The request: Output the data word for word, dropping every image.

Materials provided:
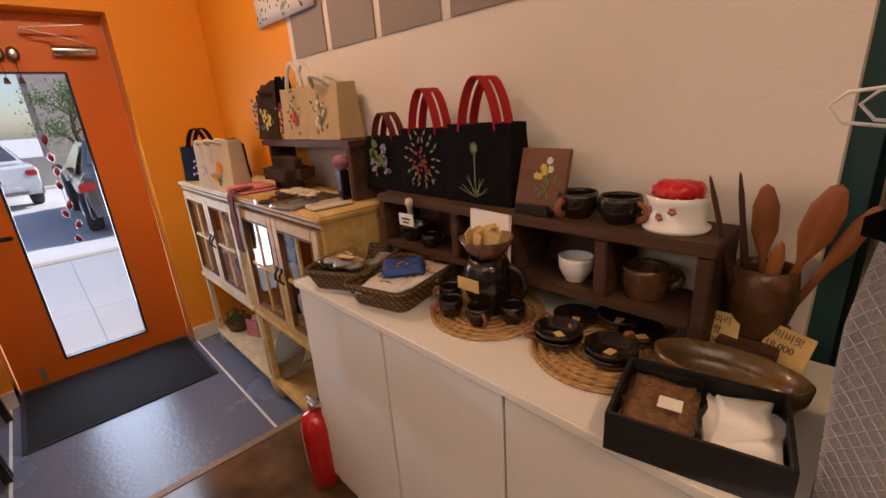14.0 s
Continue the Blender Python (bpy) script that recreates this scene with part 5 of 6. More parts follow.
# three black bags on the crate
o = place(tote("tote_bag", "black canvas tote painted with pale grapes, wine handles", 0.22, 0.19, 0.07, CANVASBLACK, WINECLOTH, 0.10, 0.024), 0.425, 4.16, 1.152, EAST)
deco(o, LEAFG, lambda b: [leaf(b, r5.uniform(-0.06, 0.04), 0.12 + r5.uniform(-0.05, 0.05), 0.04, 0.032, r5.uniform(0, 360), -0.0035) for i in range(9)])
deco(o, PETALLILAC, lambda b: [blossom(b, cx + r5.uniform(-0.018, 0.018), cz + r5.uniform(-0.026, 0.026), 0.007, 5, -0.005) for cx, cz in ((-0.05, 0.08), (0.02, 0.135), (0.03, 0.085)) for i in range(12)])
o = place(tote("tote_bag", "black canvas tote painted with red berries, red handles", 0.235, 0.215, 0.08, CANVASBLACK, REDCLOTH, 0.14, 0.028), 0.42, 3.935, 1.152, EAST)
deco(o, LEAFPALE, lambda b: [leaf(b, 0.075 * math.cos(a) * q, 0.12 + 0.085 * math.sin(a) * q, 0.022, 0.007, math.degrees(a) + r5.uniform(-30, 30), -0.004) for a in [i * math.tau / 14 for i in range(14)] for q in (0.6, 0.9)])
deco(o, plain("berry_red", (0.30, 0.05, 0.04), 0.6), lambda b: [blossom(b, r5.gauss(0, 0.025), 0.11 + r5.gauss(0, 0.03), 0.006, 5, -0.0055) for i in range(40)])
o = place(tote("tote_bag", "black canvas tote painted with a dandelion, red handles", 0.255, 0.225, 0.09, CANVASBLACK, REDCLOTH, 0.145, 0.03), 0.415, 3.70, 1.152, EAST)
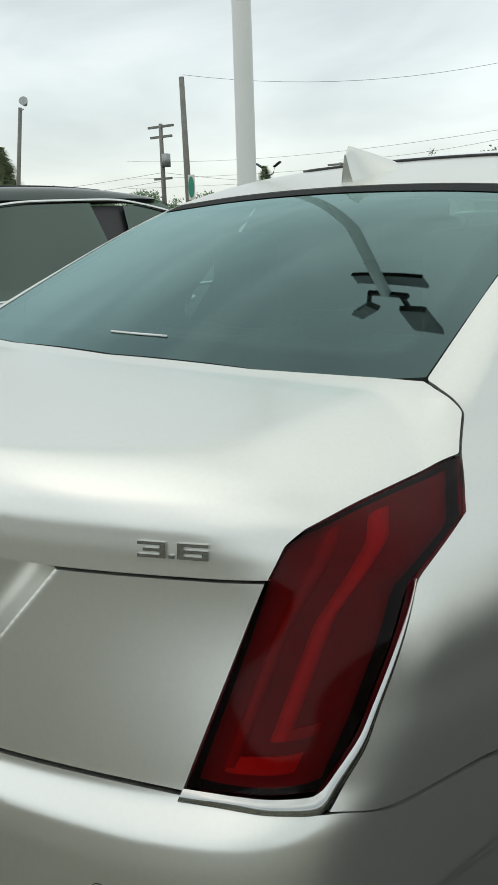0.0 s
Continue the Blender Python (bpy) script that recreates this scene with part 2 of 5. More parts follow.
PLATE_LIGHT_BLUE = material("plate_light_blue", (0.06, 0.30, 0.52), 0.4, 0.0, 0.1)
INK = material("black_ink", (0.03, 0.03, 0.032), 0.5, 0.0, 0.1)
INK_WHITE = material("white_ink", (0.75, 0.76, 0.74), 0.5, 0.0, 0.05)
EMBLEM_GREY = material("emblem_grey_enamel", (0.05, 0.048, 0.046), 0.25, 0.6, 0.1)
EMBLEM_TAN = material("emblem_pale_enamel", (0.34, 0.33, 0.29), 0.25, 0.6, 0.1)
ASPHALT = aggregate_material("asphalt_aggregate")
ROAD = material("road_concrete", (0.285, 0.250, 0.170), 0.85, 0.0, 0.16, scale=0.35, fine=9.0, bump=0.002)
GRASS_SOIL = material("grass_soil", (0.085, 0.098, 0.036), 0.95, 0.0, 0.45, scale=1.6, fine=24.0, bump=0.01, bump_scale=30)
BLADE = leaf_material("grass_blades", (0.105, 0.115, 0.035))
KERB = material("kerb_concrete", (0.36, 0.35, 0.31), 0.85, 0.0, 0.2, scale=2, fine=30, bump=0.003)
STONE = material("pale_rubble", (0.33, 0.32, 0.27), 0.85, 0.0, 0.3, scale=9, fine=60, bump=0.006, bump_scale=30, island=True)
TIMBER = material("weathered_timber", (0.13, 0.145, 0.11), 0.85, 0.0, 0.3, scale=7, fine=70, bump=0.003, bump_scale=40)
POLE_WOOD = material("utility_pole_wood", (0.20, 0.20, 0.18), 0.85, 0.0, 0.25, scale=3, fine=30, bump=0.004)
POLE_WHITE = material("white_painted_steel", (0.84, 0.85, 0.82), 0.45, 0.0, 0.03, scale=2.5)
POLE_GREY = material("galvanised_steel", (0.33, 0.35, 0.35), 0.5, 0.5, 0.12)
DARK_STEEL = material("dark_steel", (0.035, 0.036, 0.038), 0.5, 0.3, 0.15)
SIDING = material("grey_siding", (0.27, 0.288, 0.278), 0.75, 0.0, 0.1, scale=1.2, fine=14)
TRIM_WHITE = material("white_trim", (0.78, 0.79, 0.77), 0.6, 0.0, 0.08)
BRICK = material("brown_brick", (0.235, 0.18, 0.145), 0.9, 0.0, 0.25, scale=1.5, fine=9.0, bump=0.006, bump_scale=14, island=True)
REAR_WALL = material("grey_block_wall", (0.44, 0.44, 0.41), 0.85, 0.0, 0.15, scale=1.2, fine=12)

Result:
14.0 s
Continue the Blender Python (bpy) script that recreates this scene with part 5 of 6. More parts follow.
# three black bags on the crate
o = place(tote("tote_bag", "black canvas tote painted with pale grapes, wine handles", 0.22, 0.19, 0.07, CANVASBLACK, WINECLOTH, 0.10, 0.024), 0.425, 4.16, 1.152, EAST)
deco(o, LEAFG, lambda b: [leaf(b, r5.uniform(-0.06, 0.04), 0.12 + r5.uniform(-0.05, 0.05), 0.04, 0.032, r5.uniform(0, 360), -0.0035) for i in range(9)])
deco(o, PETALLILAC, lambda b: [blossom(b, cx + r5.uniform(-0.018, 0.018), cz + r5.uniform(-0.026, 0.026), 0.007, 5, -0.005) for cx, cz in ((-0.05, 0.08), (0.02, 0.135), (0.03, 0.085)) for i in range(12)])
o = place(tote("tote_bag", "black canvas tote painted with red berries, red handles", 0.235, 0.215, 0.08, CANVASBLACK, REDCLOTH, 0.14, 0.028), 0.42, 3.935, 1.152, EAST)
deco(o, LEAFPALE, lambda b: [leaf(b, 0.075 * math.cos(a) * q, 0.12 + 0.085 * math.sin(a) * q, 0.022, 0.007, math.degrees(a) + r5.uniform(-30, 30), -0.004) for a in [i * math.tau / 14 for i in range(14)] for q in (0.6, 0.9)])
deco(o, plain("berry_red", (0.30, 0.05, 0.04), 0.6), lambda b: [blossom(b, r5.gauss(0, 0.025), 0.11 + r5.gauss(0, 0.03), 0.006, 5, -0.0055) for i in range(40)])
o = place(tote("tote_bag", "black canvas tote painted with a dandelion, red handles", 0.255, 0.225, 0.09, CANVASBLACK, REDCLOTH, 0.145, 0.03), 0.415, 3.70, 1.152, EAST)
0.0 s
Continue the Blender Python (bpy) script that recreates this scene with part 2 of 5. More parts follow.
PLATE_LIGHT_BLUE = material("plate_light_blue", (0.06, 0.30, 0.52), 0.4, 0.0, 0.1)
INK = material("black_ink", (0.03, 0.03, 0.032), 0.5, 0.0, 0.1)
INK_WHITE = material("white_ink", (0.75, 0.76, 0.74), 0.5, 0.0, 0.05)
EMBLEM_GREY = material("emblem_grey_enamel", (0.05, 0.048, 0.046), 0.25, 0.6, 0.1)
EMBLEM_TAN = material("emblem_pale_enamel", (0.34, 0.33, 0.29), 0.25, 0.6, 0.1)
ASPHALT = aggregate_material("asphalt_aggregate")
ROAD = material("road_concrete", (0.285, 0.250, 0.170), 0.85, 0.0, 0.16, scale=0.35, fine=9.0, bump=0.002)
GRASS_SOIL = material("grass_soil", (0.085, 0.098, 0.036), 0.95, 0.0, 0.45, scale=1.6, fine=24.0, bump=0.01, bump_scale=30)
BLADE = leaf_material("grass_blades", (0.105, 0.115, 0.035))
KERB = material("kerb_concrete", (0.36, 0.35, 0.31), 0.85, 0.0, 0.2, scale=2, fine=30, bump=0.003)
STONE = material("pale_rubble", (0.33, 0.32, 0.27), 0.85, 0.0, 0.3, scale=9, fine=60, bump=0.006, bump_scale=30, island=True)
TIMBER = material("weathered_timber", (0.13, 0.145, 0.11), 0.85, 0.0, 0.3, scale=7, fine=70, bump=0.003, bump_scale=40)
POLE_WOOD = material("utility_pole_wood", (0.20, 0.20, 0.18), 0.85, 0.0, 0.25, scale=3, fine=30, bump=0.004)
POLE_WHITE = material("white_painted_steel", (0.84, 0.85, 0.82), 0.45, 0.0, 0.03, scale=2.5)
POLE_GREY = material("galvanised_steel", (0.33, 0.35, 0.35), 0.5, 0.5, 0.12)
DARK_STEEL = material("dark_steel", (0.035, 0.036, 0.038), 0.5, 0.3, 0.15)
SIDING = material("grey_siding", (0.27, 0.288, 0.278), 0.75, 0.0, 0.1, scale=1.2, fine=14)
TRIM_WHITE = material("white_trim", (0.78, 0.79, 0.77), 0.6, 0.0, 0.08)
BRICK = material("brown_brick", (0.235, 0.18, 0.145), 0.9, 0.0, 0.25, scale=1.5, fine=9.0, bump=0.006, bump_scale=14, island=True)
REAR_WALL = material("grey_block_wall", (0.44, 0.44, 0.41), 0.85, 0.0, 0.15, scale=1.2, fine=12)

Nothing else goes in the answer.